Los guardias estaban conversando con dos muchachas en el pasillo y, contraviniendo el reglamento, cuando el empleado del hospital vino a recoger la basura, le abrieron la puerta de la sala de los reos y uno de ellos no entró a custodiarlo. Barceló aprovechó la oportunidad y fue al baño para esperar que el hombre llegara allí.

―Compadre, necesito que me hagas un favor ―le pidió de manera confidencial.

Acostumbrado a ganarse alguna plata con los cigarros que los presos le encargaban, el trabajador se detuvo y atendió a lo que Barceló le pedía.

Durante varios días, escondiéndolo dentro del recipiente del carrito de la basura, el mozo de limpieza estuvo trayendo el encargo de Barceló, hasta que se presentó la oportunidad para la entrega.
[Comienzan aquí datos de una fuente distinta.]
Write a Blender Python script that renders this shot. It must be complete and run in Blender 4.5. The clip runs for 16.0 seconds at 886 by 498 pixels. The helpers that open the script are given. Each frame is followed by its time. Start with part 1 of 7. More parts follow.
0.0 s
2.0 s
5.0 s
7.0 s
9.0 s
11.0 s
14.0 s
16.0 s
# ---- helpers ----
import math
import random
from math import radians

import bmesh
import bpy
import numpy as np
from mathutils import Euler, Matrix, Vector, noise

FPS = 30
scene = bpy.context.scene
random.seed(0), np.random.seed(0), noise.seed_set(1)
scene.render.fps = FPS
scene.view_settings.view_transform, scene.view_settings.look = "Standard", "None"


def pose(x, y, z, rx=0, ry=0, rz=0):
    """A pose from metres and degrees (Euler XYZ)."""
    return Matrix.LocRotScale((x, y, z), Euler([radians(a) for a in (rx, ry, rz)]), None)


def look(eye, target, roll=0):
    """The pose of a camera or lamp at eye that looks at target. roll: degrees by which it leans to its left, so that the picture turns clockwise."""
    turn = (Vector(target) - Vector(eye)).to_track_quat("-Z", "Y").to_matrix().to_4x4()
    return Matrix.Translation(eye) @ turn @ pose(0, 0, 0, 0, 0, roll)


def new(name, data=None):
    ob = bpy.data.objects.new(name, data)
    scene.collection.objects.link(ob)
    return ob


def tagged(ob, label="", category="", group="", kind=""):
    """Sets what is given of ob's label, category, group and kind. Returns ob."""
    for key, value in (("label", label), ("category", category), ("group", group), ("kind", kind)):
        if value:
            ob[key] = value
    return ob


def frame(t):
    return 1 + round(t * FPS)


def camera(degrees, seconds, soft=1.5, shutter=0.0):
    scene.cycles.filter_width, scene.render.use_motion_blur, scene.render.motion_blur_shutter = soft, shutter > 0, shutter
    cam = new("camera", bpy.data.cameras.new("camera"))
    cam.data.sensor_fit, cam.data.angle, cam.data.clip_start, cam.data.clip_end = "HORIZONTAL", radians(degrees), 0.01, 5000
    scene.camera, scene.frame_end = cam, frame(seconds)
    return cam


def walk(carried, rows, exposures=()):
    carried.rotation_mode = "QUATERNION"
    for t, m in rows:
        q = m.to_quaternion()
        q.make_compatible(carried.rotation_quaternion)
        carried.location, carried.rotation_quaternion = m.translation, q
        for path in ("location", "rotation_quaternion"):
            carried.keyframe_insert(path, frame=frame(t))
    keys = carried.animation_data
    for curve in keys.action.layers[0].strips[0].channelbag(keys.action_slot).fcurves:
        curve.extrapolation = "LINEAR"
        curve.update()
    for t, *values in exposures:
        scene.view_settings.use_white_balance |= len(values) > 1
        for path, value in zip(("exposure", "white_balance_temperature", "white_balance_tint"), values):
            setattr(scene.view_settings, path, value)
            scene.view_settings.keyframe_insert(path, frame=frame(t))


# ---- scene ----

―Toma ―dijo entregándole un envoltorio de periódicos―, y acuérdate que yo no tuve nada que ver con esto.

Rápidamente, Barceló afirmó con la cabeza, mientras que se metía el paquete por una de las patas del pantalón del pijama. Con la mano lisiada se lo sostuvo en la cintura, para con la otra, entregarle un jean nevado.

―¿Y la sortija?

―Está dentro de uno de los bolsillos del pantalón.

El mozo de la limpieza comprobó lo que Barceló le decía y debajo de las bolsas de naylon, llenas de desperdicios e inmundicias hospitalarias, escondió las pertenencias adquiridas por aquel trueque.

 







[1] Ey Henry y otros: Tratado de psiquiatría, Ed. Toray-Masson, S.A., Barcelona, 1978.